Records contained in a dataset

++++

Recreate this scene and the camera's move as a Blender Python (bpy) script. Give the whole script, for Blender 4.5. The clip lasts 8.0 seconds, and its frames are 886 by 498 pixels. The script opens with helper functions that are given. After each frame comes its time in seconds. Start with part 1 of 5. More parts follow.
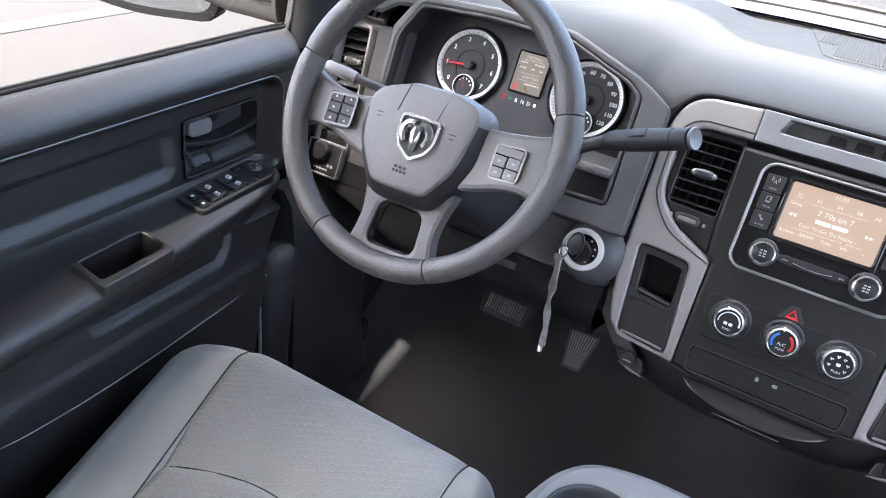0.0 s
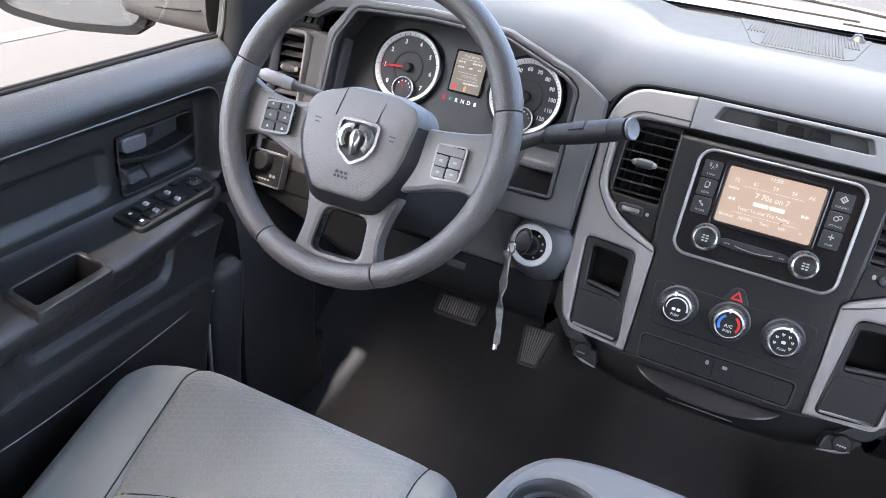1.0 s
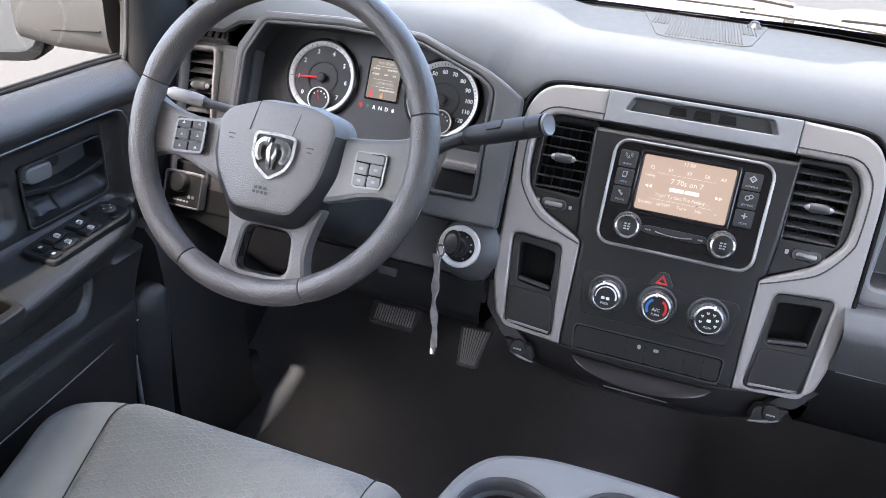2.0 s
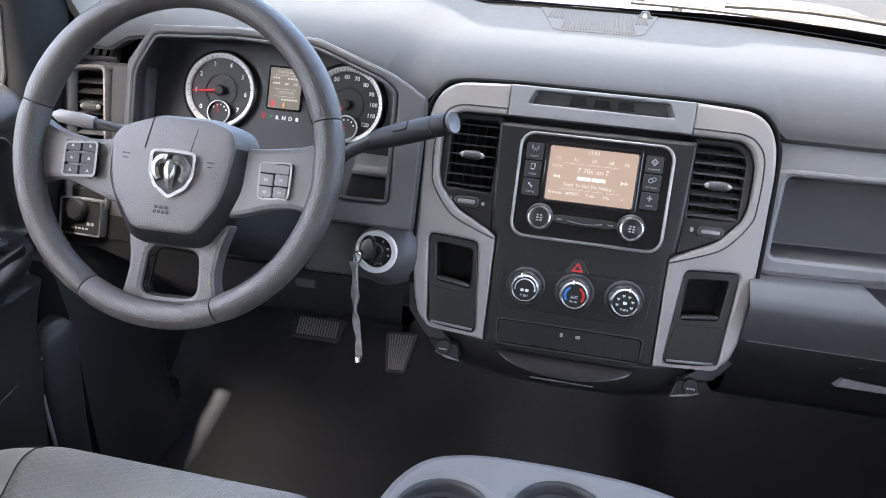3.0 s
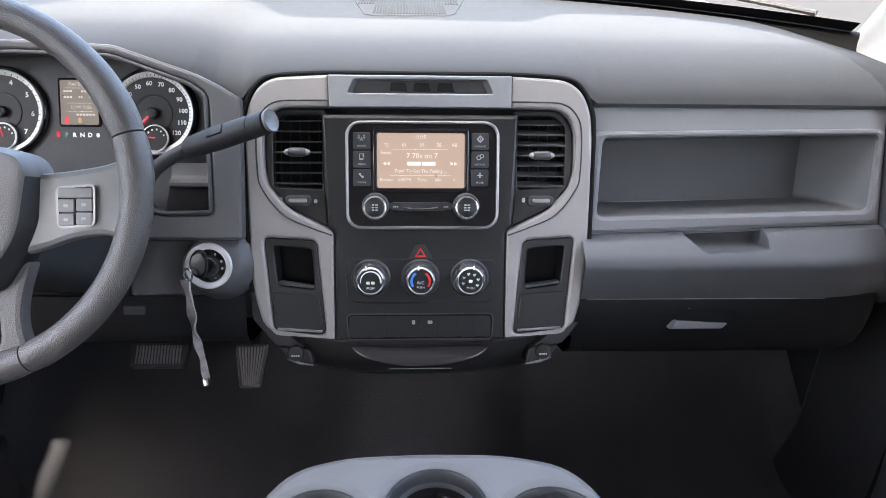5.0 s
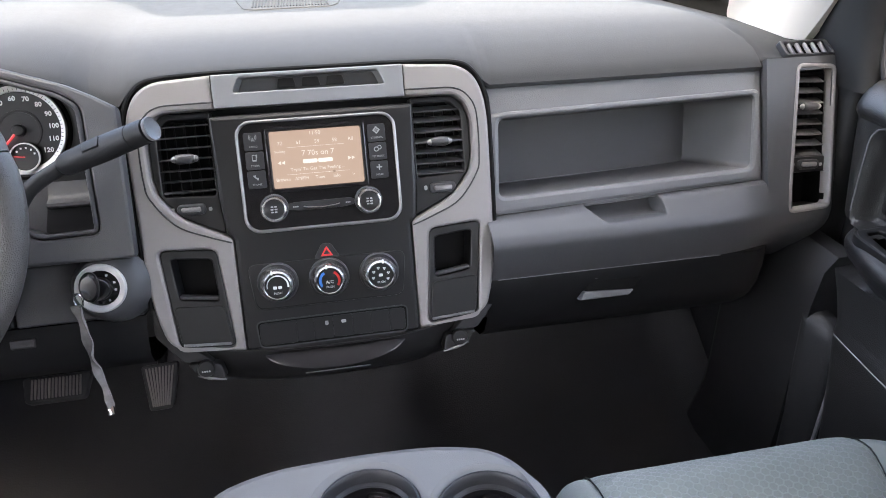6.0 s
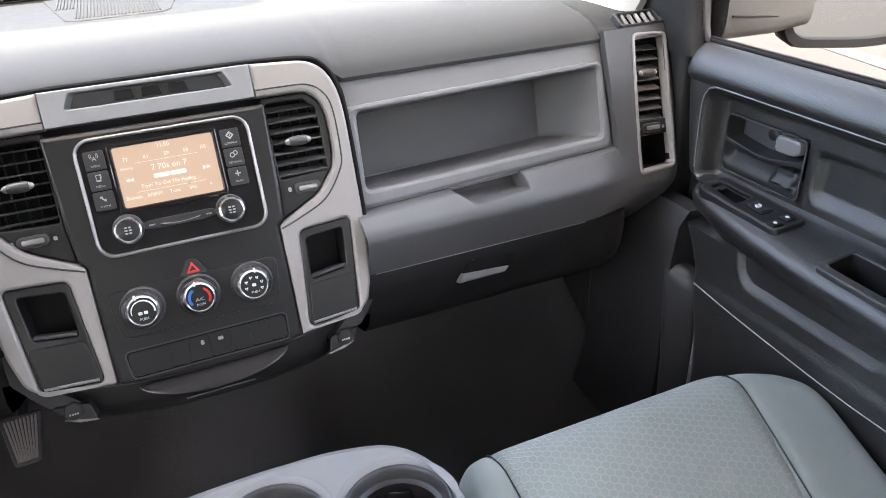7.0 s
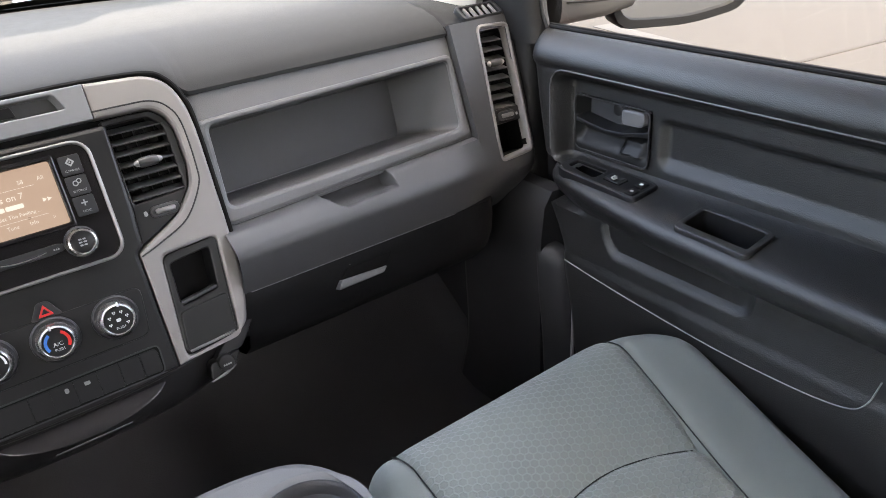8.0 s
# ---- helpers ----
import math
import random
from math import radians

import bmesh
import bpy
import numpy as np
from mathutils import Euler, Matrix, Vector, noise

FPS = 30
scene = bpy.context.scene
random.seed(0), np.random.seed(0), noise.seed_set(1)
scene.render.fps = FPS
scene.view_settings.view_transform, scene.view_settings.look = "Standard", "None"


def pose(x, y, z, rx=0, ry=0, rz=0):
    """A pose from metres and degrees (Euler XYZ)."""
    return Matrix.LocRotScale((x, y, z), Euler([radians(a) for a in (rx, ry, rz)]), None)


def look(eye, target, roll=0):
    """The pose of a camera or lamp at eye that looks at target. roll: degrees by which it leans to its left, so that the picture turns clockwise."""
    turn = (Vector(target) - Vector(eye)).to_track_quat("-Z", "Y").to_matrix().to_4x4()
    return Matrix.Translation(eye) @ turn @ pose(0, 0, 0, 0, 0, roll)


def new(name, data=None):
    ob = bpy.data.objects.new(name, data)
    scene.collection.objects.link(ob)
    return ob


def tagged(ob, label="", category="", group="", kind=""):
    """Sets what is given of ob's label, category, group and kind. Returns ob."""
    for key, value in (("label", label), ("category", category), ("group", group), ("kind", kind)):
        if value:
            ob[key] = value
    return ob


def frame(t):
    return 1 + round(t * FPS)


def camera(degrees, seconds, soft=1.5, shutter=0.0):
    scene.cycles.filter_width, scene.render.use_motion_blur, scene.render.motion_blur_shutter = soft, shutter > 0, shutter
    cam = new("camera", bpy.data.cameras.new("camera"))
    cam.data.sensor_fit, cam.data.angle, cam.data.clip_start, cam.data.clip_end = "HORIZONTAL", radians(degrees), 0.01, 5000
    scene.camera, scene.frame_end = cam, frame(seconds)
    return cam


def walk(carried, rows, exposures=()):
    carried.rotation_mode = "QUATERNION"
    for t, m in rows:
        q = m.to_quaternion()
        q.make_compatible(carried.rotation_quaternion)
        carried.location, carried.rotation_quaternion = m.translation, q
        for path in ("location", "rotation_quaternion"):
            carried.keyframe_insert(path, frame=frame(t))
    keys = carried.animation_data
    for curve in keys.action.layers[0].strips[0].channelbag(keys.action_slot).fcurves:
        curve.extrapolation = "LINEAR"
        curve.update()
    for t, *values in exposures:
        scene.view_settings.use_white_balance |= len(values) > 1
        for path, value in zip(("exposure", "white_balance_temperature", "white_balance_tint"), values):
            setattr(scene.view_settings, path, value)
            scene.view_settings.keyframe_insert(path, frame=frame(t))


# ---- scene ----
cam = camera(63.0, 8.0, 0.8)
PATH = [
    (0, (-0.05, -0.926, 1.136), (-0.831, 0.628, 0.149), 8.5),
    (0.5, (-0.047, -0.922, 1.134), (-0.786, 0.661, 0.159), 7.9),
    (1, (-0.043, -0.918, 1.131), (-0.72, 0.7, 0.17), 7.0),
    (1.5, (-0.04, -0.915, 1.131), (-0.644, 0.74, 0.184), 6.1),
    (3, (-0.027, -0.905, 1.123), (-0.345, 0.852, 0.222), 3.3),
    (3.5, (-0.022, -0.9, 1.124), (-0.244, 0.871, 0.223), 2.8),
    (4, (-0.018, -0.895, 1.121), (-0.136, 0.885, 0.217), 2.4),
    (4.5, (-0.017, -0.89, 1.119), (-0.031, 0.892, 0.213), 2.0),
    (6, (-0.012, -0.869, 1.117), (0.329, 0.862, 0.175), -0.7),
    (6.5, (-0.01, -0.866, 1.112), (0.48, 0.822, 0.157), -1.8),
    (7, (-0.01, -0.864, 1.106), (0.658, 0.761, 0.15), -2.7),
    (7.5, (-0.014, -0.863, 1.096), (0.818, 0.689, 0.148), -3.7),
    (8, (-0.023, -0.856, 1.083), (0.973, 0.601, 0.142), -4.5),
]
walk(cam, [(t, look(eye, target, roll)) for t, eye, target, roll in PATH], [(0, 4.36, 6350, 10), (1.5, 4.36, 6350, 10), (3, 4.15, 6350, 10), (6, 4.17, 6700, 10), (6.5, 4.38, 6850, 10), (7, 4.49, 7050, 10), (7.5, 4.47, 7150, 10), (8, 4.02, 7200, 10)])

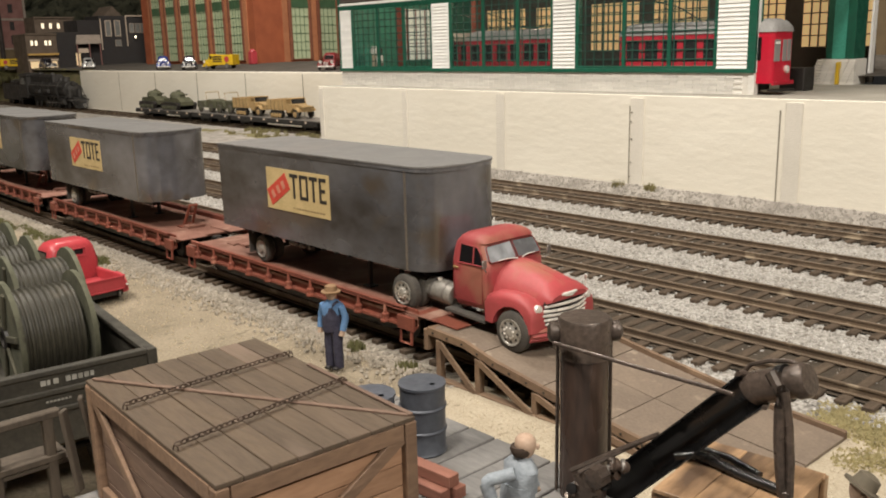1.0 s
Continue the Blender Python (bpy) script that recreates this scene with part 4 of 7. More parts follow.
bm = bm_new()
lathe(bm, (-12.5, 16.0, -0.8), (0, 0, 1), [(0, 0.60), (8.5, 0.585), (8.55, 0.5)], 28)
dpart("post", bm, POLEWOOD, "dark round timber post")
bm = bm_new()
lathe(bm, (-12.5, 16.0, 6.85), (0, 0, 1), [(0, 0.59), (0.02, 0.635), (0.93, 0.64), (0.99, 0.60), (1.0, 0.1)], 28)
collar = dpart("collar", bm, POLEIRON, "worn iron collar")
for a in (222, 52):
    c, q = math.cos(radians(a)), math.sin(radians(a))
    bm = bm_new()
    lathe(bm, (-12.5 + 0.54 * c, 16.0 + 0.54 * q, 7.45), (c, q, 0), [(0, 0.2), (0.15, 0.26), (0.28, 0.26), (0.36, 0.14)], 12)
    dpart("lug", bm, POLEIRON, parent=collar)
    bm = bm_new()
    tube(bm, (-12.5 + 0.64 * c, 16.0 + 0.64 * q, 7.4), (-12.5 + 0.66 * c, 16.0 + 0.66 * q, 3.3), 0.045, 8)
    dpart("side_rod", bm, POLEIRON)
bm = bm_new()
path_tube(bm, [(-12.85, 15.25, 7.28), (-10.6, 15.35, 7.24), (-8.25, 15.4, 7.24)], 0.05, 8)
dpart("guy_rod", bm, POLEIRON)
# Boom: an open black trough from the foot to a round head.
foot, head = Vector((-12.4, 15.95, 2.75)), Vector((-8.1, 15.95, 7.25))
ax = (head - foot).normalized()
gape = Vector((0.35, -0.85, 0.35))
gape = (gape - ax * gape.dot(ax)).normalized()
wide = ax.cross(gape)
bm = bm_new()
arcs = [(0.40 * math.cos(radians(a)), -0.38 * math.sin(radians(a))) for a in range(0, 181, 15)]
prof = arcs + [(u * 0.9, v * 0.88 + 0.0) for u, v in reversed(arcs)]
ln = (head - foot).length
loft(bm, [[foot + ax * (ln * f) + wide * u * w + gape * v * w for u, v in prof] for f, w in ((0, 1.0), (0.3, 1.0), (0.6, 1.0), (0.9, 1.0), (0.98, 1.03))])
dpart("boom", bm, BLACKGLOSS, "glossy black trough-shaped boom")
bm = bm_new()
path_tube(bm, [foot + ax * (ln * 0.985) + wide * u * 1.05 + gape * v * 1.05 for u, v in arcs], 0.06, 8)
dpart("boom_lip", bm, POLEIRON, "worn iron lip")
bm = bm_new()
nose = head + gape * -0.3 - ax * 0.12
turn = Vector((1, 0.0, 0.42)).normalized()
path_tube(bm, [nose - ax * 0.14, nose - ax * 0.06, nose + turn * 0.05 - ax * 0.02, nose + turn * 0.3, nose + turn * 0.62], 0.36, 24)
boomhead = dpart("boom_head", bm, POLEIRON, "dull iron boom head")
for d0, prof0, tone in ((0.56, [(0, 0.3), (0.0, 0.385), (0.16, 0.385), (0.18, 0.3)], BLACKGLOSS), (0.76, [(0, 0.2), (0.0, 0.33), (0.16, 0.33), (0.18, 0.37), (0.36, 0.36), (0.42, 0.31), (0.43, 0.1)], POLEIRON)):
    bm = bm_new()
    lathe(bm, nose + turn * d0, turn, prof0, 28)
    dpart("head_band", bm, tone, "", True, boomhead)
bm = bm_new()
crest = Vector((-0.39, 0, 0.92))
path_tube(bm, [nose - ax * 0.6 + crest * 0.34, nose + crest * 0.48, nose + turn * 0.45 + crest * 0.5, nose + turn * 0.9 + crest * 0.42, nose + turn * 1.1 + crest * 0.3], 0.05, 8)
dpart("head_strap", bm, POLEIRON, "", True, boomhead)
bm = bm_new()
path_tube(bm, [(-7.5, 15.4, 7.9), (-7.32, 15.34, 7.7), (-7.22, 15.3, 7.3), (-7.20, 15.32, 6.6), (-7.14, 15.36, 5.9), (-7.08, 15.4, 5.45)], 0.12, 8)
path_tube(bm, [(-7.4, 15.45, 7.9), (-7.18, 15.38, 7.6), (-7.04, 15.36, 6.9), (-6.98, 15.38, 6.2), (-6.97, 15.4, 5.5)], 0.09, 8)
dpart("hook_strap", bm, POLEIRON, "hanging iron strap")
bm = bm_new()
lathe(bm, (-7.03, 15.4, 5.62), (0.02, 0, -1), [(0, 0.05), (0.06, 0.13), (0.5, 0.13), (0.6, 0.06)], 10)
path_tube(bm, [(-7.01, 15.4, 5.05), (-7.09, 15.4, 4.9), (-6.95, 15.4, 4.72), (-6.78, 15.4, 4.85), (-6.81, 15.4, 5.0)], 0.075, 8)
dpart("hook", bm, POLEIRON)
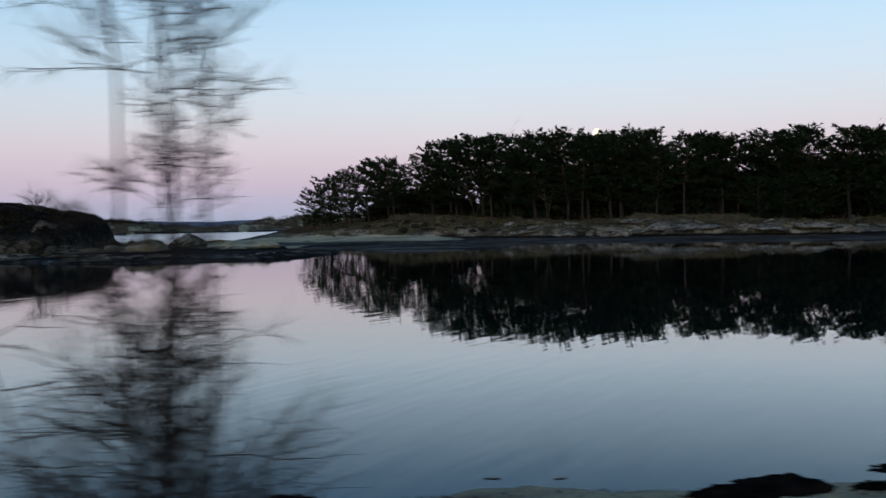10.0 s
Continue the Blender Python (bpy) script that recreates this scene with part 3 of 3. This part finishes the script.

++++

▸ Given problem: Look for the word "kind" and return every line where it occurs.

▸ Written reply:
def tagged(ob, label="", category="", group="", kind=""):
    """Sets what is given of ob's label, category, group and kind. Returns ob."""
    for key, value in (("label", label), ("category", category), ("group", group), ("kind", kind)):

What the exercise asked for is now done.